Leather argues he was entitled to call the prosecutor as a witness to testify about the complainant’s hearsay statements to her. The 6th amendment right to present a defense (confrontation and compulsory process) isn’t absolute and in particular doesn’t extend to irrelevant evidence. The offer of proof in support of admissibility shows that the complainant’s statements to the prosecutor weren’t inconsistent with her testimony, therefore were simply inadmissible hearsay, ¶¶7-22, citing State v. Sorenson, 152 Wis. 2d 471, 489, 449 N.W.2d 280 (Ct.App.1989), among other cases.

The court separately rejects a right-to-present-defense argument with respect to a claimed prior false allegation that Leather physically abused the complainant. The claim is based on an allegation made to child protective services by an unidentified individual, which CPS couldn’t substantiate. The court observes that “unsubstantiated” isn’t equivalent to “false,” beyond which Leather couldn’t show that the complainant herself made the allegation of abuse. In short: “The physical abuse allegations by an unknown party and denied by M.W. are irrelevant to the sexual assault allegation made by M.W.,” ¶¶23-26.

Judicial inspection of the complainant’s mental health records, pursuant to State v. Shiffra, 175 Wis. 2d 600, 499 N.W.2d 719 (Ct. App. 1993), reveals no information that has probative value or would be material to the defense, ¶¶27-38. (The issue is fact-specific, but the court discusses in some detail the applicable principles and caselaw.)

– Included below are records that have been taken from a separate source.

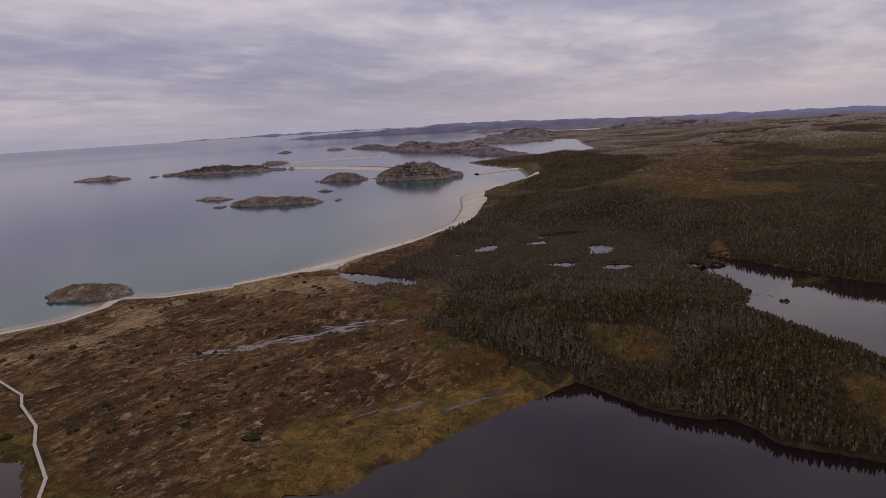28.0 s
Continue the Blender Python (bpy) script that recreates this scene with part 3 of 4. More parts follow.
HEAD_TOP = [(84, 505), (108, 497), (150, 548), (200, 592), (270, 632), (345, 590), (365, 612), (330, 670), (220, 735), (110, 690), (90, 600)]
BOG_EAST = [(300, 236), (330, 250), (360, 240), (372, 215), (340, 214), (312, 214)]
GREEN_WEST = [(-80, 262), (-72, 300), (-45, 302), (-15, 314), (4, 350), (30, 396), (60, 400), (60, 340), (26, 322), (-6, 288), (-28, 268), (-60, 232)]
GRASS_MAIN = [(274, 520), (262, 470), (240, 452), (228, 470), (222, 495), (252, 500), (300, 500), (640, 360), (560, 320), (500, 316), (452, 268), (412, 232), (380, 205), (360, 178), (330, 180), (290, 196), (262, 214), (276, 262), (296, 322), (280, 352), (258, 366), (278, 392), (294, 415), (284, 440), (264, 446)]
GRASS_MEADOW = [(-184, 640), (-120, 600), (-60, 584), (40, 560), (60, 600), (92, 668), (60, 780), (50, 960), (-60, 1050), (-130, 1040), (-150, 800)]
GRASS_CAPE = [(176, 204), (186, 207), (196, 209), (207, 214), (203, 205), (203, 198), (203, 191), (194, 187), (183, 188), (176, 194)]
GRASS_SHORE = [(66, 318), (74, 330), (97, 336), (119, 335), (136, 329), (144, 312), (132, 300), (124, 302), (124, 314)]
GRASS_NEAR = [(-88, 188), (-60, 196), (-26, 196), (-30, 178), (-38, 160), (-56, 150), (-74, 162)]
GOLD_FRINGE = [(284, 184), (292, 202), (313, 212), (332, 200), (354, 182), (372, 166), (374, 147), (358, 150), (342, 158), (326, 166), (310, 166), (302, 174), (290, 176)]
BROWN_PEN = [(150, 304), (187, 312), (200, 290), (190, 272), (147, 250), (122, 250), (122, 264), (138, 284)]
FOREST_HOOK = [(856, 322), (900, 372), (1000, 388), (1110, 405), (1230, 455), (1330, 560), (1420, 600), (1400, 440), (1300, 300), (1000, 240), (860, 270)]
FOREST_SPUR = [(190, 150), (228, 170), (243, 168), (254, 157), (242, 135), (200, 120)]
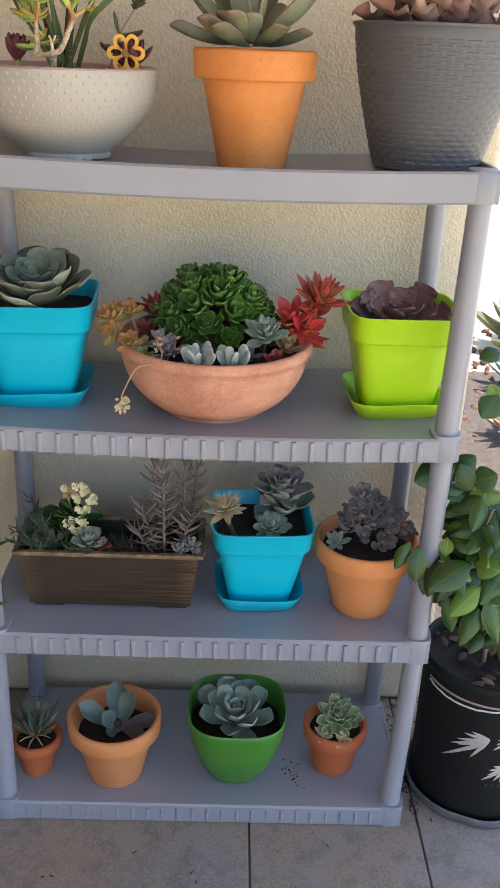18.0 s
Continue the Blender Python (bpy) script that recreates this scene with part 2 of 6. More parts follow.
def leafy(name, body, tip, edge, base=None, rough=0.45, tip_at=0.72, spots=0.0, vary=0.12, sheen=0.0, vein=0.0, edge_at=0.86, half=0.2, mottle=0.45, scorch=0.0, pale_mid=0.0):
    """A succulent leaf: colour from base to tip along its length, a rim colour near its sides, dusty mottling."""
    m, n, l, p = nodes(name)
    tc = n.new("ShaderNodeTexCoord")
    sep = n.new("ShaderNodeSeparateXYZ")
    l.new(tc.outputs["Object"], sep.inputs[0])
    info = n.new("ShaderNodeObjectInfo")
    wob = noise_tex(n, l, 5.0, 3.0)
    add = n.new("ShaderNodeMath")
    add.operation = "MULTIPLY_ADD"
    l.new(wob.outputs[0], add.inputs[0])
    add.inputs[1].default_value = 0.30
    sub = n.new("ShaderNodeMath")
    sub.operation = "SUBTRACT"
    sub.inputs[1].default_value = 0.15
    l.new(sep.outputs[1], sub.inputs[0])
    l.new(sub.outputs[0], add.inputs[2])
    base = base or tuple(min(1, c * 1.15) for c in body)
    col = ramp(n, l, add.outputs[0], ((0.05, base), (0.35, body), (tip_at, body), (min(1.0, tip_at + 0.24), tip)))
    ab = n.new("ShaderNodeMath")
    ab.operation = "ABSOLUTE"
    l.new(sep.outputs[0], ab.inputs[0])
    er = n.new("ShaderNodeMapRange")
    er.inputs["From Min"].default_value, er.inputs["From Max"].default_value = edge_at, 1.0
    rim = n.new("ShaderNodeAttribute")
    rim.attribute_name = "rim"
    l.new(rim.outputs["Fac"], er.inputs["Value"])
    col = mix(n, l, er.outputs[0], col, edge)
    # lighter from the rim towards the middle of the leaf
    if pale_mid:
        br = n.new("ShaderNodeMapRange")
        br.inputs["From Min"].default_value, br.inputs["From Max"].default_value = 0.85, 0.0
        br.inputs["To Max"].default_value = pale_mid
        l.new(rim.outputs["Fac"], br.inputs["Value"])
        col = mix(n, l, br.outputs[0], col, tuple(min(1, c * 1.35 + 0.07) for c in body))
    mott = noise_tex(n, l, 14.0, 5.0, 0.7)
    col = mix(n, l, ramp(n, l, mott.outputs[0], ((0.35, (0, 0, 0)), (0.75, (mottle, mottle, mottle)))), col, tuple(min(1, c * 1.5 + 0.04) for c in body))
    if spots:
        sp = noise_tex(n, l, 45.0, 2.0, 0.5)
        col = mix(n, l, ramp(n, l, sp.outputs[0], ((0.62, (0, 0, 0)), (0.68, (spots, spots, spots)))), col, (0.62, 0.58, 0.4))
    if scorch:
        sc = noise_tex(n, l, 7.0, 5.0, 0.7)
        sm_ = n.new("ShaderNodeMath")
        sm_.operation = "MULTIPLY_ADD"
        l.new(sep.outputs[1], sm_.inputs[0])
        sm_.inputs[1].default_value = 0.16
        l.new(sc.outputs[0], sm_.inputs[2])
        col = mix(n, l, ramp(n, l, sm_.outputs[0], ((0.66, (0, 0, 0)), (0.74, (scorch, scorch, scorch)))), col, (0.20, 0.065, 0.030))
    if vein:
        vr = n.new("ShaderNodeMapRange")
        vr.inputs["From Min"].default_value, vr.inputs["From Max"].default_value = 0.016, 0.006
        vr.inputs["To Max"].default_value = vein
        l.new(ab.outputs[0], vr.inputs["Value"])
        col = mix(n, l, vr.outputs[0], col, tuple(min(1, c * 2.2 + 0.03) for c in body))
    hsv = n.new("ShaderNodeHueSaturation")
    mr = n.new("ShaderNodeMapRange")
    mr.inputs["To Min"].default_value, mr.inputs["To Max"].default_value = 1 - vary, 1 + vary
    l.new(info.outputs["Random"], mr.inputs["Value"])
    l.new(mr.outputs[0], hsv.inputs["Value"])
    l.new(col, hsv.inputs["Color"])
    l.new(hsv.outputs[0], p.inputs["Base Color"])
    p.inputs["Roughness"].default_value = rough
    p.inputs["Specular IOR Level"].default_value = 0.32 if vein else 0.4
    p.inputs["Subsurface Weight"].default_value = 0.12
    p.inputs["Subsurface Radius"].default_value = (0.003, 0.004, 0.0015)
    bumped(n, l, p, mott.outputs[0], 0.15, 0.02)
    return m


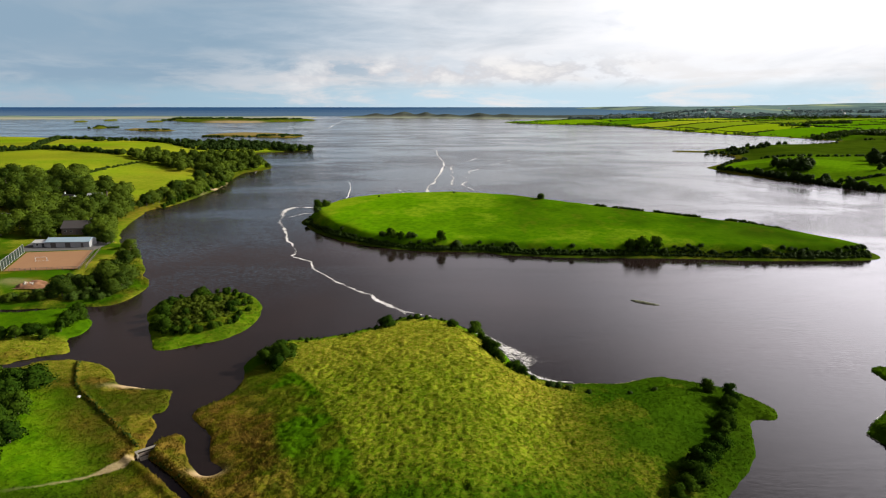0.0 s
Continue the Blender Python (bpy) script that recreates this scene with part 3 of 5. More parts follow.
RIGHT = [(167.5, 150.2), (168.7, 151.2), (171.5, 150.9), (177.6, 145.9), (182.2, 141.8), (188.7, 134.7), (194.2, 127.2), (200.5, 121.6), (207.6, 118.3), (218.3, 115.9), (240, 112), (270, 95), (270, 60), (230, 50), (195, 80), (183, 98.8),
         (178.9, 106.5), (177.6, 108.8), (174.0, 114.5), (170.9, 117.7), (168.4, 123.5), (165.9, 132.5), (165.8, 139.7), (166.9, 144.3)]
land("island_9", RIGHT, steps((162, 275, 0.5)), steps((46, 155, 0.5)), lambda x, y, d: 0.7 * (1 - np.exp(-d / 0.6)) + 4.6 * smooth(3.2, 7.0, d) + 0.8 * (fbm(x, y, 7, 2, 16) - 0.5) * smooth(5, 9, d) + 0.6 * fbm(x, y, 1.6, 3, 6) * smooth(0, 1.5, d),
     lambda x, y, d: (0.12 * smooth(0.42, 0.62, fbm(x, y, 8, 3, 26)) * smooth(5, 8, d), 0.08 + 0.10 * smooth(0.48, 0.62, fbm(x, y, 6, 3, 36)) * smooth(4, 7, d), 0.9 * smooth(1.6, 0.4, d) * smooth(194, 202, x) * smooth(104, 110, y), 0.17 * smooth(4, 8, d)), "long rough grass island with a hedged bank", wobble=0.6, wobble_size=4.0, inset=0.3)

# low reed islands, sand spit and dunes far out
wooded = lambda x, y, d: (0.1 + 0 * d, 0.35 * smooth(0.45, 0.55, fbm(x, y, 90, 3, 8)), 0.6 * smooth(2385, 2350, y) * smooth(-960, -880, x), 0 * d)
mossy = lambda x, y, d: (0.1 + 0 * d, 0.35 + 0 * d, 0 * d, 0.05 + 0 * d)
reed = lambda x, y, d: (0.30 * smooth(6, 26, d), 0.85 + 0 * d, 0.22 * smooth(8, 26, d), 0 * d)
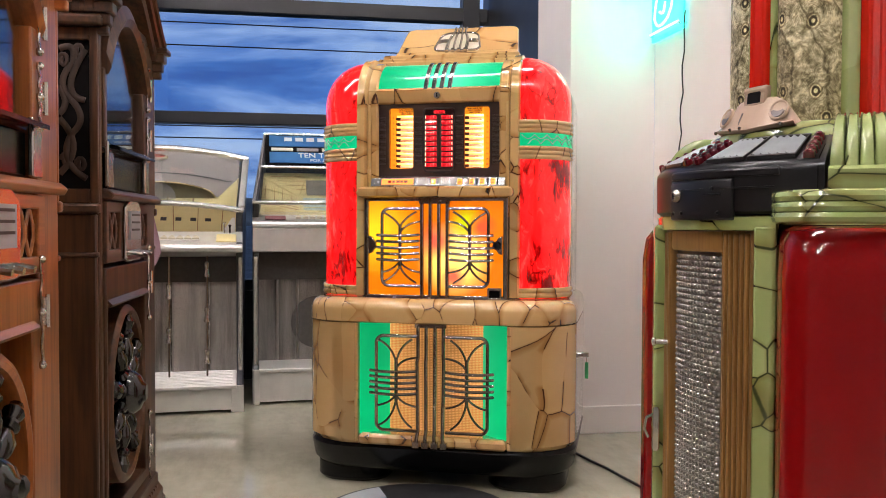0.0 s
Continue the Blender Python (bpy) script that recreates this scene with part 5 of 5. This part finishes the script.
def cabinet(name, m, label, W, D, H, V, X, crest):
    """Coin-operated music cabinet: glazed arched door, coin drawer, fret row, spoked wheel door, plinth."""
    c = thing(name, m, label, "cabinet", "carved music cabinets")
    # plinth
    part("plinth", slab(B(), -.025, W + .025, -.035, D, .012, .01, [(0, 0), (.05, 0), (.062, .008), (.085, .012), (.10, .02)]), X, c, "moulded wooden plinth")
    ft = part("plinth_moulding", prism(B(), [(-.028, .10), (-.032, .13), (-.018, .15), (-.018, .175), (.0, .18), (.02, .18), (.02, .10)], .06, W - .06, 0), X, c, bevel=.003)
    for k in range(16):
        part("dentil", box(B(), .075 + k * (W - .16) / 16, .092 + k * (W - .16) / 16, -.024, -.016, .135, .149), X, ft, smooth=False)
    # sides and back
    for x0 in (.0, W - .03):
        sd = part("side", box(B(), x0, x0 + .03, .012, D, .09, H - .02), V, c, "panelled wooden side", bevel=.003)
    part("back", box(B(), .03, W - .03, D - .02, D, .09, H - .02), V, c)
    part("top_board", box(B(), .0, W, .0, D, H - .02, H), X, c, bevel=.003)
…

Leather’s challenge to the trial judge’s impartiality, based largely on his acknowledgement at sentencing that he had raised his voice throughout the proceedings in response to “the tactics of the defense,” is rejected by the court, ¶¶39-46. Leather doesn’t identify whether his complaint is grounded in statutory (§ 757.19(2)) or “ethical” prescriptions. As to the former, the only relevant subsection is (2)(g), which imposes a “purely subjective” test, State v. American TV & Appliance of Madison, Inc., 151 Wis. 2d 175, 443 N.W.2d 662 (1989). The trial judge “specifically determined that he was impartial as to Leather and Leather’s counsel and that he could rule fairly.” As to a potential “ethical rule violation,” the court concludes that there was no objective indication of bias; rather, the judge’s “conduct simply indicates an attempt to impose reasonable decorum in the courtroom.”

¶46      Leather apparently objects to the opinions formed by Judge Conen based on events that occurred over the course of proceedings in this case and to the judge’s insistence on controlling decorum in his courtroom.  Neither of those factors is included in those that require disqualification under Wis. Stat. § 757.19(2)(a)-(f).  “‘Opinions formed by the judge on the basis of facts introduced or events occurring in the course of the current proceedings, or of prior proceedings, do not constitute a basis for a bias or partiality motion unless they display a deep-seated favoritism or antagonism that would make fair judgment impossible.’”  State v. Rodriguez, 2006 WI App 163, ¶36, 295 Wis. 2d 801, 722 N.W.2d 136 (citing Liteky v. United States, 510 U.S. 540, 555 (1994)) (brackets omitted).  When, as here, the trial judge determines that he is impartial and can rule fairly in the matter or proceeding, our supreme court has explained that Wis. Stat. § 757.19(2)(g) does not require disqualification.  See American TV & Appliance, 151 Wis. 2d at 186.